Recep Bey en son Amerika’da yaptığı bir konuşmada; “Amerika’da bile bugün raflar boş, Fransa’da raflar boş, Almanya’da raflar boş. Benim vatandaşım şu anda istediği her türlü ürünü marketlerde bulabiliyor.” Demişti.
Daha önce ise Recep Bey “Amerika’nın, İngiltere’nin halini görüyorsunuz değil mi? Benzin yok benzin. Almanya’da kuyruklar, Fransa’da kuyruklar, yiyeceklerini bulamıyorlar, Türkiye’de böyle bir sorun yok” diye konuşmuştu.
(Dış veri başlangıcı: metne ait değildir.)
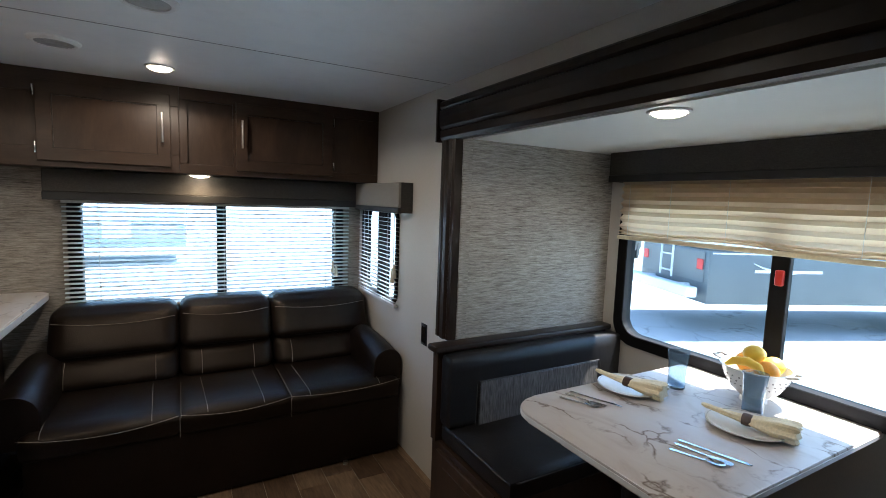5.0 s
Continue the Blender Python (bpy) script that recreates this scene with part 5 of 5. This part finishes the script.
for dx, dy, dz, nrm in heads:
    hp = Vector((vx + dx, vy + dy, TOP + dz))
    nrm = Vector(nrm).normalized()
    st_ = part("stem", tube([(vx + dx * 0.1, vy + dy * 0.1, TOP + 0.20), (vx + dx * 0.45, vy + dy * 0.45, TOP + 0.20 + (dz - 0.20) * 0.55), hp - nrm * 0.004], 0.0024, 6), leaf_m, vs)
    q = nrm.to_track_quat("Z", "Y").to_matrix().to_4x4()
    big = random.uniform(0.9, 1.1)
    for ring in range(2):
        for k_ in range(11 - 2 * ring):
            an = 2 * math.pi * (k_ + 0.5 * ring) / (11 - 2 * ring) + random.uniform(-0.08, 0.08)
            ln, wd = big * (0.047 - 0.006 * ring) * random.uniform(0.9, 1.1), 0.0085 * big
            bm = bmesh.new()
            cols_ = [(0.006, 0.35, 0.0), (ln * 0.35, 0.9, 0.004), (ln * 0.7, 1.0, 0.004 - 0.002 * ring), (ln, 0.35, -0.004 + random.uniform(-0.006, 0.004))]
            rows_ = [[bm.verts.new((r_, s_ * wd * w_, h_ + 0.003 * ring + 0.0015 * abs(s_))) for s_ in (-1, 0, 1)] for r_, w_, h_ in cols_]
            for a_, b_ in zip(rows_, rows_[1:]):
                for i in range(2):
                    bm.faces.new((a_[i], a_[i + 1], b_[i + 1], b_[i]))
            bmesh.ops.transform(bm, matrix=Matrix.Translation(hp) @ q @ Matrix.Rotation(an, 4, "Z"), verts=bm.verts)
            part("petal", bm, petal_m, st_)
    bm = lathe([(0, -0.002), (0.009, 0.0), (0.010, 0.004), (0.006, 0.008), (0, 0.009)], (0, 0, 0), 14)
    bmesh.ops.transform(bm, matrix=Matrix.Translation(hp) @ q, verts=bm.verts)
    part("flower_centre", bm, pollen_m, st_)
for k_ in range(48):
    an, hh = random.random() * 6.28, 0.25 + 0.20 * random.random()
    o_ = Vector((vx + 0.06 * math.cos(an) * random.random(), vy + 0.07 * math.sin(an) * random.random() - 0.02, TOP + hh - 0.03))
    d_ = Vector((math.cos(an), math.sin(an), random.uniform(0.3, 1.2))).normalized()
    s_ = d_.cross(Vector((0, 0, 1))).normalized()
    ln = random.uniform(0.065, 0.13)
    bm = bmesh.new()
    pr = [(0, 0.1), (0.3, 0.9), (0.6, 1.0), (1.0, 0.05)]
    rows_ = [[bm.verts.new(o_ + d_ * ln * u_ + s_ * w_ * 0.019 * q_ + Vector((0, 0, -0.02 * u_ * u_))) for q_ in (-1, 0, 1)] for u_, w_ in pr]
    for a_, b_ in zip(rows_, rows_[1:]):
        for i in range(2):
            bm.faces.new((a_[i], a_[i + 1], b_[i + 1], b_[i]))
    part("leaf", bm, leaf_m, vs)

# ---- small things: dinette ----
TZ = 0.75


def plate(x, y, label):
    p_ = thing("dinner_plate", (x, y, TZ), label, "plate", group="plates on the table")
    part("dish", lathe([(0, 0.0), (0.070, 0.0), (0.080, 0.003), (0.118, 0.013), (0.125, 0.017), (0.124, 0.0195), (0.115, 0.016), (0.080, 0.0075), (0.070, 0.005), (0, 0.0045)], (x, y, TZ), 56), white_china, p_)
    part("rim_line", tube([(x + 0.119 * math.cos(k_ * math.pi / 24), y + 0.119 * math.sin(k_ * math.pi / 24), TZ + 0.0178) for k_ in range(48)], 0.0012, 5, closed=True), grey_print, p_)
    return p_


def napkin(x, y, ang, label):
    """A napkin drawn through a ring: a narrow tail on one side, a flared folded end on the other."""
    n_ = thing("rolled_napkin", (x, y, TZ + 0.012), label, "napkin", group="napkins on the plates")
    m_ = Matrix.Translation((x, y, TZ + 0.034)) @ Matrix.Rotation(radians(ang), 4, "Z")
    bm_ = bmesh.new()
    rows_ = []
    for k_ in range(33):
        s = -1 + k_ / 16
        if s < 0:
            wd, fold = 0.021 - 0.007 * s * s + 0.004 * math.sin(3 * s), 0.07
        else:
            wd, fold = 0.021 + 0.026 * min(1.0, s * 1.5) ** 0.8, 0.07 + 0.17 * s
        wd *= 0.55 if k_ in (0,) else 0.86 if k_ in (1, 32) else 1.0
        ring_ = []
        for q in range(32):
            an = 2 * math.pi * q / 32
            rr = 1 + fold * math.sin(an * 6 + s * 1.5) * 0.8 + 0.05 * math.sin(an * 2 + 5 * s)
            ring_.append(bm_.verts.new(m_ @ Vector((s * 0.145 + 0.006 * math.sin(an * 6) * max(0.0, s), wd * rr * math.cos(an), 0.66 * wd * rr * math.sin(an) + (0.010 * s * s if s < 0 else 0.004 * s)))))
        rows_.append(ring_)
    for a_, b_ in zip(rows_, rows_[1:]):
        for i in range(32):
            j = (i + 1) % 32
            bm_.faces.new((a_[i], a_[j], b_[j], b_[i]))
    bm_.faces.new(rows_[0][::-1])
    bm_.faces.new(rows_[-1])
    part("cloth", bm_, cream_cloth, n_)
    ring_ = lathe([(0.0235, -0.015), (0.0265, -0.014), (0.0275, 0.0), (0.0265, 0.014), (0.0235, 0.015)], (0, 0, 0), 28)
    bmesh.ops.transform(ring_, matrix=m_ @ Matrix.Rotation(radians(90), 4, "Y") @ Matrix.Diagonal((0.74, 1.0, 1, 1)), verts=ring_.verts)
    part("napkin_ring", ring_, ring_m, n_, "dark brown wooden napkin ring")
    return n_


ring_m = plain("dark brown wood", (0.055, 0.028, 0.017), 0.4, 0.2, 60)
plate(2.275, 2.165, "round white china plate laid on the table")
napkin(2.262, 2.158, -76, "cream napkin rolled in a brown ring on a plate")
plate(2.365, 1.748, "round white china plate laid on the table")
napkin(2.362, 1.742, -74, "cream napkin rolled in a brown ring on a plate")


def cutlery(kind, x, y, ang, label):
    c_ = thing(kind, (x, y, TZ), label, "cutlery", group="cutlery on the table")
    m_ = Matrix.Translation((x, y, TZ + 0.001)) @ Matrix.Rotation(radians(ang), 4, "Z")

    def lay(bm_):
        bmesh.ops.transform(bm_, matrix=m_, verts=bm_.verts)
        return bm_
    hdl = prism([(0.0, -0.0035), (0.07, -0.0045), (0.095, -0.0075), (0.102, -0.003), (0.102, 0.003), (0.095, 0.0075), (0.07, 0.0045), (0.0, 0.0035)], 0.0, 0.003, 0.0008, 1)
    part("handle", lay(hdl), chrome, c_)
    if kind == "spoon":
        part("bowl", lay(lathe([(0, 0.0), (0.009, 0.0008), (0.0165, 0.005), (0.018, 0.0072), (0.0165, 0.0068), (0.008, 0.0026), (0, 0.0018)], (-0.026, 0, 0), 24, (1.5, 1))), chrome, c_)
    elif kind == "fork":
        part("head", lay(prism([(0.0, -0.004), (-0.02, -0.011), (-0.03, -0.0115), (-0.03, 0.0115), (-0.02, 0.011), (0.0, 0.004)], 0.001, 0.004, 0.0006, 1)), chrome, c_)
        for q in (-0.009, -0.003, 0.003, 0.009):
            part("tine", lay(box(-0.066, q - 0.0014, 0.002, -0.0302, q + 0.0014, 0.0045)), chrome, c_)
    else:
        part("blade", lay(prism([(0.0, -0.005), (-0.09, -0.009), (-0.108, -0.002), (-0.105, 0.004), (0.0, 0.005)], 0.0002, 0.0022, 0.0004, 1)), chrome, c_)
    return c_


for (ox, oy), base_ang in (((2.03, 2.14), 112), ((2.065, 1.69), 107)):
    for kind, d, da in (("spoon", -0.040, 6), ("fork", -0.008, -4), ("knife", 0.030, 0)):
        cutlery(kind, ox + d, oy + d * 0.3, base_ang + da, "polished steel %s laid beside a plate" % kind)


def tumbler(x, y, label):
    g_ = thing("drinking_glass", (x, y, TZ), label, "glass", group="blue glasses")
    part("glass", lathe([(0, 0.0), (0.032, 0.0), (0.035, 0.004), (0.0345, 0.05), (0.0365, 0.10), (0.043, 0.158), (0.0415, 0.158), (0.035, 0.10), (0.0328, 0.05), (0.032, 0.016), (0, 0.014)], (x, y, TZ), 40), blue_glass, g_)
    return g_


tumbler(2.478, 2.09, "tall blue tinted drinking glass on the table")
tumbler(2.508, 1.802, "tall blue tinted drinking glass on the table")
fb = thing("fruit_bowl", (2.655, 1.875, TZ), "white pierced bowl heaped with yellow and orange fruit", "bowl")
bx, by = 2.655, 1.875
part("bowl", lathe([(0.0, 0.018), (0.045, 0.018), (0.085, 0.05), (0.112, 0.10), (0.122, 0.137), (0.128, 0.141), (0.119, 0.141), (0.108, 0.10), (0.080, 0.055), (0.042, 0.024), (0, 0.024)], (bx, by, TZ), 48), white_china, fb)
part("foot", lathe([(0.046, 0.0), (0.050, 0.0), (0.044, 0.019), (0.040, 0.019), (0.046, 0.002)], (bx, by, TZ), 40), white_china, fb)
for s in (-1, 1):
    part("handle", tube([(bx - 0.03, by + s * 0.120, TZ + 0.136), (bx - 0.025, by + s * 0.158, TZ + 0.146), (bx + 0.025, by + s * 0.158, TZ + 0.146), (bx + 0.03, by + s * 0.120, TZ + 0.136)], 0.0055, 8), steel, fb)
for row, (zz, rr) in enumerate(((0.075, 0.0985), (0.092, 0.1085), (0.109, 0.1155))):
    for k_ in range(26):
        an = 2 * math.pi * (k_ + 0.5 * (row % 2)) / 26
        part("hole", rod((bx + (rr - 0.001) * math.cos(an), by + (rr - 0.001) * math.sin(an), TZ + zz), (bx + (rr + 0.0015) * math.cos(an), by + (rr + 0.0015) * math.sin(an), TZ + zz - 0.0006), 0.0034, n=6), ink_m, fb)


def fruit(dx, dy, dz, r, mt_, name, label, sx=1.0):
    pr = [(r * math.sin(math.pi * k_ / 14) * (1 + 0.04 * math.sin(k_)), r * sx * (1 - math.cos(math.pi * k_ / 14))) for k_ in range(15)]
    return solid(name, lathe(pr, (bx + dx, by + dy, TZ + dz), 24), mt_, label, "fruit", group="fruit in the bowl")


fruit(-0.035, -0.055, 0.095, 0.043, orange_f, "orange", "ripe orange in the white bowl")
fruit(0.025, 0.050, 0.098, 0.042, orange_f, "orange", "ripe orange in the white bowl")
fruit(0.045, -0.040, 0.110, 0.040, banana_m, "lemon", "yellow lemon in the white bowl", 0.9)
fruit(-0.005, 0.01, 0.150, 0.040, banana_m, "lemon", "yellow lemon on top of the fruit", 0.9)
bn_ = solid("banana", tube([(bx - 0.085, by + 0.075, TZ + 0.135), (bx - 0.078, by + 0.045, TZ + 0.160), (bx - 0.070, by + 0.0, TZ + 0.168), (bx - 0.075, by - 0.045, TZ + 0.158), (bx - 0.085, by - 0.07, TZ + 0.142)], 0.018, 12, taper=[0.35, 0.9, 1, 0.9, 0.3]), banana_m, "yellow banana lying over the fruit bowl", "fruit", group="fruit in the bowl")

# ---- candle and tray ----
tr2 = thing("serving_tray", (0.808, 0.462, PZ), "dark bronze tray with upturned edges", "tray")
bm = bmesh.new()
dv, ev = Vector((0.26, -0.9656, 0)), Vector((0.9656, 0.26, 0))
cen = Vector((0.812, 0.432, PZ))
rows_ = []
for i in range(17):
    s = -1 + i / 8
    row = []
    for j in range(17):
        q = -1 + j / 8
        row.append(bm.verts.new(cen + dv * s * 0.056 + ev * q * 0.070 + Vector((0, 0, 0.003 + 0.016 * max(abs(s), abs(q)) ** 4))))
    rows_.append(row)
for a_, b_ in zip(rows_, rows_[1:]):
    for j in range(16):
        bm.faces.new((a_[j], a_[j + 1], b_[j + 1], b_[j]))
bmesh.ops.solidify(bm, geom=bm.faces[:], thickness=0.003)
part("dish", bm, bronze, tr2)
ca = thing("pillar_candle", (0.806, 0.425, PZ + 0.004), "ivory pillar candle tied with raffia on a tray", "candle")
part("wax", lathe([(0, 0), (0.0295, 0), (0.031, 0.003), (0.031, 0.183), (0.029, 0.186), (0.026, 0.183), (0, 0.180)], (0.806, 0.425, PZ + 0.004), 44), wax, ca)
part("wick", rod((0.806, 0.425, PZ + 0.188), (0.807, 0.426, PZ + 0.198), 0.0012, n=6), black_p, ca)
for z_, tl in ((0.118, 0.004), (0.122, -0.004), (0.126, 0.002)):
    part("raffia", tube([(0.806 + 0.0322 * math.cos(k_ * math.pi / 16), 0.425 + 0.0322 * math.sin(k_ * math.pi / 16), PZ + z_ + tl * math.sin(k_ * math.pi / 16)) for k_ in range(32)], 0.0016, 6, closed=True), cream_cloth, ca, "raffia tie")

# ---- floor register ----
fv = thing("floor_vent", (0.765, 3.04, 0.0), "brown metal floor vent set in the planks", "vent")
part("frame", box(0.632, 3.000, 0.0, 0.898, 3.078, 0.004, 0.0015, 1), plank_m, fv)
for k_ in range(16):
    part("slot", box(0.652 + 0.0145 * k_, 3.016, 0.0035, 0.660 + 0.0145 * k_, 3.062, 0.0046), black_p, fv)

trailer((8.26, 5.5, 0), -22, 7.0, 2.9, "blue grey and white travel trailer with a rear ladder", rv_grey, rv_white, 1.46, 2.05, rv_grey, 0.60)
trailer((-8.2, 16.0, 0), 2, 9.0, 3.0, "pale blue and white travel trailer parked behind the rear window", rv_pale, rv_white, 1.16, axle=0.10)
parked_van((17.2, 16.2, 0), -150)
trailer((-9.0, 4.6, 0), 80, 9.0, 3.1, "white travel trailer parked beyond the kitchen window", rv_white, rv_white)

# ---- floor planks ----
PW = 0.152
random.seed(4)
plank_mesh = {}
x = W
col = 0
while x < SX - 0.01:
    x1 = min(x + PW, SX)
    y = S0 - random.random() * 0.9
    top = B if x < E - 0.02 else SN
    while y < top:
        ln = 0.914
        ya, yb = max(y, S0), min(y + ln, top)
        if yb - ya > 0.03:
            key = (round(x1 - x, 3), round(yb - ya, 3))
            if key not in plank_mesh:
                plank_mesh[key] = mesh_of(box(0.0016, 0.0016, -0.004, key[0] - 0.0016, key[1] - 0.0016, 0.0, 0.0008, 1), "plank", plank_m, (0, 0, 0))
            pl = new("plank", plank_mesh[key])
            pl.parent = floor
            pl.matrix_parent_inverse = Matrix.Translation(-BASE[floor])
            pl.location = (x, ya, 0)
        y += ln
    x = x1
    col += 1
Hazine ve Maliye Bakanı Nureddin Nebati ise, Türkiye’deki enflasyonun yüksek olduğunu söyleyen yabancı bir ülkenin bakanına, “Ben bu enflasyonla sokağa çıkabiliyorum, siz yüzde 10’la çıkamıyorsunuz” dediğini anlatmıştı.
İktidar mensuplarının bu tip konuşmalarından daha birçok örnek vermek elbette mümkündür, fakat yer darlığı nedeni ile buna gerek görmüyorum ama temel mantık ve algı yaratmaya yönelik söylemler ortada.
Peki, Türkiye de halk bu söylemlere ve algı operasyonlarına kanar mı?
Amerika Birleşik Devletleri’nin efsane başkanı Abraham Lincoln’ün “bazı insanları her zaman kandırabilirsiniz, herkesi bazen kandırabilirsiniz ama herkesi her zaman kandıramazsınız” sözünü ben çok severim, insanları kandırmak üzerine kurulu bir sistemin sürdürülebilirliği olmadığı somut bir gerçekliktir.
Kapalı ve dış dünya ile bağlantısı koparılmış toplumlarda iktidarların dışarıdaki işleri olduğundan kötü içerisini ise olduğundan iyi gösterme çabaları en azından bir süre boyunca etkili olabilir. Fakat Türkiye gibi dış dünyaya açık, iletişimin serbest olduğu ülkelerde bu tip operasyonlar nafile gayrettir ve yapanı sadece komik durumlara düşürür, milletin dalga geçmesine vesile olur.
Bu yüzden bu ülkeyi yönetenlere seslenmek istiyorum algı operasyonlarını bırakın emin olun bu operasyonların herhangi bir faydasını görmeyeceksiniz, işinize odaklanın gerçekleri açıkça halka anlatın ve enflasyon ile mücadeleye yönelik ekonomi programı uygulamaya başlayın. Yoksa demedi demiyor geliyor gelmekte olan ve bu kafa ile giderseniz akıbetten kaçamayacaksınız.